• _Collected data_:
##############################
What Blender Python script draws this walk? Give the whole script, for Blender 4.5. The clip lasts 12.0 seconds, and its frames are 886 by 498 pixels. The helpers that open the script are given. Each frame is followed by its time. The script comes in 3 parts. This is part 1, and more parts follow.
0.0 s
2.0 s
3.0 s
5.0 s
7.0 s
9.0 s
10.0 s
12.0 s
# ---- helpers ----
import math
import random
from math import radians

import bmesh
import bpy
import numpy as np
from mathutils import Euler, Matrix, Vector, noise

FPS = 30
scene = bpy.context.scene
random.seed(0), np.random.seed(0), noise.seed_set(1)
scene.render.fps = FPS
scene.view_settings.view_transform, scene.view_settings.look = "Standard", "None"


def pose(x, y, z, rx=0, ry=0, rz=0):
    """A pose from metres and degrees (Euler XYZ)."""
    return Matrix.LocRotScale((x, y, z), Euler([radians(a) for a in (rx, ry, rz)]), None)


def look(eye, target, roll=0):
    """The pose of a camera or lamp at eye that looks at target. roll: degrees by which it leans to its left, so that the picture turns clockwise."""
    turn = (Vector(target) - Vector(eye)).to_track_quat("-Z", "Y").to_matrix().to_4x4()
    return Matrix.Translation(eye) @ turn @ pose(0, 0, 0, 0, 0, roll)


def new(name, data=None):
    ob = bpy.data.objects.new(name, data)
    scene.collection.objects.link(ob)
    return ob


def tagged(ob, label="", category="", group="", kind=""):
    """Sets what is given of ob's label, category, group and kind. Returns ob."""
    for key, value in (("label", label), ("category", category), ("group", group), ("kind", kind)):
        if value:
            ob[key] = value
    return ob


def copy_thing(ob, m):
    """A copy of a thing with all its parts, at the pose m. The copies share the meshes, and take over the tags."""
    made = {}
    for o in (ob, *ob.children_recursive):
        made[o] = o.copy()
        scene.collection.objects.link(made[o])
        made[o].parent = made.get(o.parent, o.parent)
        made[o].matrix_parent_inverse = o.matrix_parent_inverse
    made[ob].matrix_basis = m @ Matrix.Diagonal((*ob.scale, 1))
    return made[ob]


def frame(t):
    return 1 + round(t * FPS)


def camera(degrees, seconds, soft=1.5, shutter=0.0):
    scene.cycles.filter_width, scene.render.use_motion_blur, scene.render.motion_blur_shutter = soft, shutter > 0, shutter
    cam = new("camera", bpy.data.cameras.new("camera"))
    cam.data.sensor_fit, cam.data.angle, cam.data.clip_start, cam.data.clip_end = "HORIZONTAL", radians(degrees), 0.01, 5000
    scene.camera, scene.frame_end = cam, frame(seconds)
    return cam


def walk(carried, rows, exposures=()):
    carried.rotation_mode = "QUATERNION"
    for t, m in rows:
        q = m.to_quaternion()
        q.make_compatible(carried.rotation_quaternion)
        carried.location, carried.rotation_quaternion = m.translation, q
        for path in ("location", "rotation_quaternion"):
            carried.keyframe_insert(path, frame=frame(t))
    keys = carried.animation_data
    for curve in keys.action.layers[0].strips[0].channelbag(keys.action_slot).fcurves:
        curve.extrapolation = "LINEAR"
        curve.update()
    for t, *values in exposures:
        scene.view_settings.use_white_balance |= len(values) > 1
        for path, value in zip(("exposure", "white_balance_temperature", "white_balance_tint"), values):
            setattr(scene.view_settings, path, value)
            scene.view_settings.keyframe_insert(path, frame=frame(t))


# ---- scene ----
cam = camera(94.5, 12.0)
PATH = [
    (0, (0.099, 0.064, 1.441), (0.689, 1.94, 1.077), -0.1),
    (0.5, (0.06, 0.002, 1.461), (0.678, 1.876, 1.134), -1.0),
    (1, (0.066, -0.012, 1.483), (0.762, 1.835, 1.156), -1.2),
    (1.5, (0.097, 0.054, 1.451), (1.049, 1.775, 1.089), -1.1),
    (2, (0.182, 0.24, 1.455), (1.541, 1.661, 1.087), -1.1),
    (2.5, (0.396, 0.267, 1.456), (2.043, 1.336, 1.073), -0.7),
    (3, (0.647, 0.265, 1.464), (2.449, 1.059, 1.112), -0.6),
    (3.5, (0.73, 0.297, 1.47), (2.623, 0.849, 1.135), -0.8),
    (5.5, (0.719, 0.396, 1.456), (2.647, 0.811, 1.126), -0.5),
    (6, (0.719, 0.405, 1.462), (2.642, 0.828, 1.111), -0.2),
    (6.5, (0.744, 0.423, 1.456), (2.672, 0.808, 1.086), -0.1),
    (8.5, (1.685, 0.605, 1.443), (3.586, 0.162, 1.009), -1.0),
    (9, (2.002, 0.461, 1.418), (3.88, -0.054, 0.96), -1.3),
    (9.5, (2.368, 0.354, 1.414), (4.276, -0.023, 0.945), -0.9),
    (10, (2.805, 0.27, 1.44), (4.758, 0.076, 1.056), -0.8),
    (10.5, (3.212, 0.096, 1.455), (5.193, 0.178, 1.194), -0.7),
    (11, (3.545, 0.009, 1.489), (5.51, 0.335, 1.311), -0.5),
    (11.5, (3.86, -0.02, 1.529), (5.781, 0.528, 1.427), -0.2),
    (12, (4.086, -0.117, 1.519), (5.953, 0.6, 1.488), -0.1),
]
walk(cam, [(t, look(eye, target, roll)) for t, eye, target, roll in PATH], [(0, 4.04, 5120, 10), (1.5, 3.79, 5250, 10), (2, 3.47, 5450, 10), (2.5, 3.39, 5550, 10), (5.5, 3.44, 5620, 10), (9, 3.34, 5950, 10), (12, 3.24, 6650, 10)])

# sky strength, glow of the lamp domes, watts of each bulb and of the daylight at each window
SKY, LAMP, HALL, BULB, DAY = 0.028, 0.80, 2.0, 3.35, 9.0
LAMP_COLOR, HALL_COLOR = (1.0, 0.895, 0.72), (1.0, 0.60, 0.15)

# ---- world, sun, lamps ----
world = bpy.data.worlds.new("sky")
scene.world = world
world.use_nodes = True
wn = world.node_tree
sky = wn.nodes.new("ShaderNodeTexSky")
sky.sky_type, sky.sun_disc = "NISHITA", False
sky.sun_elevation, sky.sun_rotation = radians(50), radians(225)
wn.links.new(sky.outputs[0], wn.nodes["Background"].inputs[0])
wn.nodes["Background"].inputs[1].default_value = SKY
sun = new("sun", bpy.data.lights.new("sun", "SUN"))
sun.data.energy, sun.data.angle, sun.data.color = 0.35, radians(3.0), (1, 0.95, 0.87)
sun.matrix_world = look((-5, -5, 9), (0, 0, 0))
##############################
• _Your objective_: Scan the material above. Extract every line in which the word "render" occurs.

• _Complete response_:
scene.render.fps = FPS
    scene.cycles.filter_width, scene.render.use_motion_blur, scene.render.motion_blur_shutter = soft, shutter > 0, shutter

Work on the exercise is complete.